How do you find the domain and range of #y = log(2x -12)#?

1 Answer
Dec 25, 2017

Answer:

For domain, the argument of the logarithm must be greater than 0.
Domain: #\{x | x > 6, x \in \mathbb{R}}#
Range: #\{y | y \in \mathbb{R}}#

Explanation:

For domain:

The argument of the logarithm (stuff inside the log) must be greater than 0. This is because logarithm can be viewed as the inverse of an exponential function.

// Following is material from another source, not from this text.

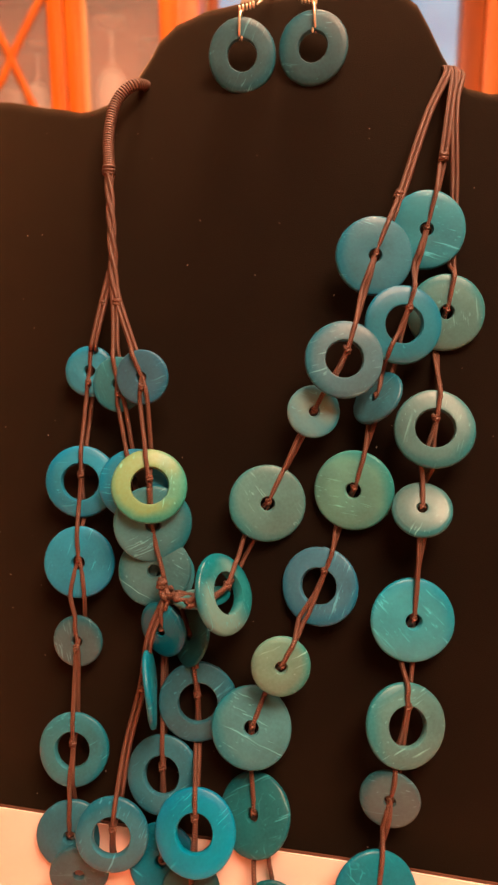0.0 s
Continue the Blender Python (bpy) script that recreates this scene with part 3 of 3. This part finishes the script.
def hang(name, key, place, yaw, pitch, radius, hole, thick, colour, dome, parent, spin=0):
    ob = part(name, shell_mesh(radius, hole, thick, dome, len(PIECE) * 3.7), SHELL[colour], parent)
    normal = Vector((math.sin(radians(yaw)) * math.cos(radians(pitch)), -math.cos(radians(yaw)) * math.cos(radians(pitch)), math.sin(radians(pitch))))
    ob.matrix_world = Matrix.Translation(place) @ normal.to_track_quat("Z", "Y").to_matrix().to_4x4() @ pose(0, 0, 0, 0, 0, spin)
    PIECE[key] = (Vector(place), normal, radius / 1000, hole / 1000, thick / 1000)
    return ob


def disc(key, place, yaw, pitch, radius, hole, thick, colour):
    return hang("shell_disc", key, place, yaw, pitch, radius, hole, thick, colour, 0.25, necklace)


def ring(key, place, yaw, pitch, radius, hole, thick, colour, spin=0):
    return hang("shell_ring", key, place, yaw, pitch, radius, hole, thick, colour, 0.05, necklace, spin)


disc("R1", (0.0503, 0.2367, 0.3249), 3, 8, 14.3, 2.2, 3.6, "slate")
disc("R2", (0.0697, 0.2406, 0.3344), -7, 4, 14.3, 2.3, 3.6, "teal")
disc("R3", (0.0765, 0.2329, 0.3047), -7, 6, 13.9, 2.5, 3.6, "sage")
ring("R4", (0.0592, 0.2252, 0.3005), 5, 8, 14.0, 6.7, 3.6, "azure")
ring("R5", (0.0379, 0.2206, 0.2886), 1, 15, 13.9, 6.6, 3.6, "greyblue")
disc("R6", (0.0278, 0.2233, 0.2697), 2, 12, 9.6, 1.8, 3, "skyteal")
disc("R7", (0.0507, 0.2230, 0.2745), -61, 34, 10.7, 1.8, 3, "slateteal")
ring("R8", (0.0696, 0.2151, 0.2647), -7, 21, 14.1, 6.8, 3.6, "grey_sage")
disc("R9", (0.0645, 0.2072, 0.2376), -13, 41, 10.4, 1.7, 3.4, "grey_sage")
disc("R10", (0.0110, 0.2207, 0.2358), 2, 12, 14.3, 2.5, 3.6, "sage")
disc("R11", (0.0422, 0.2172, 0.2418), -17, 10, 14.5, 2.7, 3.6, "green")
ring("R12", (0.0296, 0.2098, 0.2080), -22, 19, 14.2, 6.5, 3.6, "blue")
disc("R13", (0.0152, 0.1959, 0.1846), 2, 12, 10.5, 2.0, 3.6, "pale")
disc("R14", (0.0049, 0.1973, 0.1595), -3, 24, 14.4, 2.5, 3.6, "tealgrey")
disc("R15", (0.0608, 0.1985, 0.2004), 2, 12, 14.7, 2.7, 3.6, "turq")
ring("R16", (0.0572, 0.1867, 0.1678), 11, 20, 14.2, 6.6, 3.6, "sage")
disc("R17", (0.0518, 0.1819, 0.1434), -13, 7, 10.2, 1.8, 2.5, "grey")
disc("R18", (0.0462, 0.1709, 0.1153), 8, 25, 14.3, 2.2, 3.6, "deep")
disc("R19", (0.0059, 0.1894, 0.1304), -32, 31, 13.8, 2.2, 3.6, "darkteal")
disc("R20", (0.0117, 0.1783, 0.1024), -7, 7, 10.4, 1.7, 2.5, "darkteal")
ring("R21", (0.0272, 0.1671, 0.0876), 2, 17, 14.2, 6.6, 3.6, "deepblue")
disc("L1", (-0.0597, 0.2523, 0.2818), -2, 10, 10.3, 2.1, 3.6, "cyan")
disc("L2", (-0.0465, 0.2413, 0.2778), -13, 7, 10.7, 2.0, 2.5, "teal2")
disc("L3", (-0.0360, 0.2351, 0.2811), -11, 7, 10.4, 1.9, 2.5, "slateblue")
ring("L4", (-0.0620, 0.2374, 0.2398), -1, 12, 14.2, 7.2, 3.6, "brightblue")
ring("L5", (-0.0393, 0.2283, 0.2411), -2, 12, 13.6, 6.9, 3.6, "brightblue")
ring("L6", (-0.0322, 0.2204, 0.2426), 12, 23, 13.9, 6.8, 3.6, "lime")
disc("L7", (-0.0314, 0.2203, 0.2281), 10, 5, 14.5, 2.5, 3.6, "tealgrey")
disc("L8", (-0.0313, 0.2194, 0.2101), 2, 12, 13.7, 2.4, 3.6, "greyteal")
disc("L9", (-0.0283, 0.2226, 0.2068), 2, 12, 11.8, 2.2, 2.5, "greyteal")
# spun half round so that the painted highlight falls on its left
ring("L10", (-0.0048, 0.2039, 0.2079), 57, 23, 14.4, 7.2, 4.5, "sheen", 180)
disc("L10b", (-0.0131, 0.2112, 0.2028), -144, 79, 10.7, 2.1, 4, "sheen")
disc("L11", (-0.0614, 0.2261, 0.2107), -3, 13, 13.9, 2.4, 3.6, "brightblue")
disc("L12", (-0.0619, 0.2196, 0.1812), -7, 10, 9.9, 2.0, 2.5, "grey")
ring("L13", (-0.0622, 0.2064, 0.1439), -6, 18, 13.6, 6.5, 3.6, "teal2")
disc("L14", (-0.0275, 0.2106, 0.1908), -32, 1, 10.4, 1.9, 3.5, "deepblue")
disc("L15", (-0.0171, 0.2122, 0.1874), -57, 21, 11.4, 1.9, 2.5, "darkgreen")
disc("L16", (-0.0317, 0.2028, 0.1715), 97, 4, 14.0, 2.0, 3.5, "deep")
ring("L17", (-0.0147, 0.2056, 0.1643), 0, 14, 14.6, 7.1, 3.6, "slateteal")
ring("L18", (-0.0276, 0.1987, 0.1393), -11, 23, 13.8, 6.5, 3.6, "slate2")
ring("L19", (-0.0146, 0.1829, 0.1293), -8, 26, 14.3, 6.3, 3.6, "vivid")
disc("L20", (-0.0626, 0.1976, 0.1143), -0, 15, 12.8, 2.1, 3.6, "slate2")
ring("L21", (-0.0449, 0.1888, 0.1225), -1, 16, 13.2, 6.7, 3.6, "slate2")
disc("L22", (-0.0580, 0.1904, 0.1051), 5, 3, 10.7, 1.8, 2.5, "greyslate")
disc("L23", (-0.0273, 0.1887, 0.1121), -11, 26, 12.6, 1.9, 3.6, "deepblue")
disc("L24", (-0.0163, 0.1807, 0.1075), 0, 16, 10.2, 1.7, 2.5, "darkgreen")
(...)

For example:

#y=\log(2x-12)#
#y = \log_{10}(2x-12)#

This can be represented by, in exponential form,

#10^y = 2x - 12#

10 raised to any exponent cannot get a negative number or be equal to zero, thus #2x - 12 > 0#

So solve #2x - 12 > 0# to get the permissible values for #x#.

#2x - 12 > 0#
#\ \ \ \ \ \ \ \ \ 2x > 12#
#\ \ \ \ \ \ \ \ \ \ \ x > 6#

The domain is #\{x | x > 6, x \in \mathbb{R}}#

For range

For any logarithmic function of the form #y = a \log_c(b(x-h))+k#, the range is #\{y | y \in \mathbb{R}}#.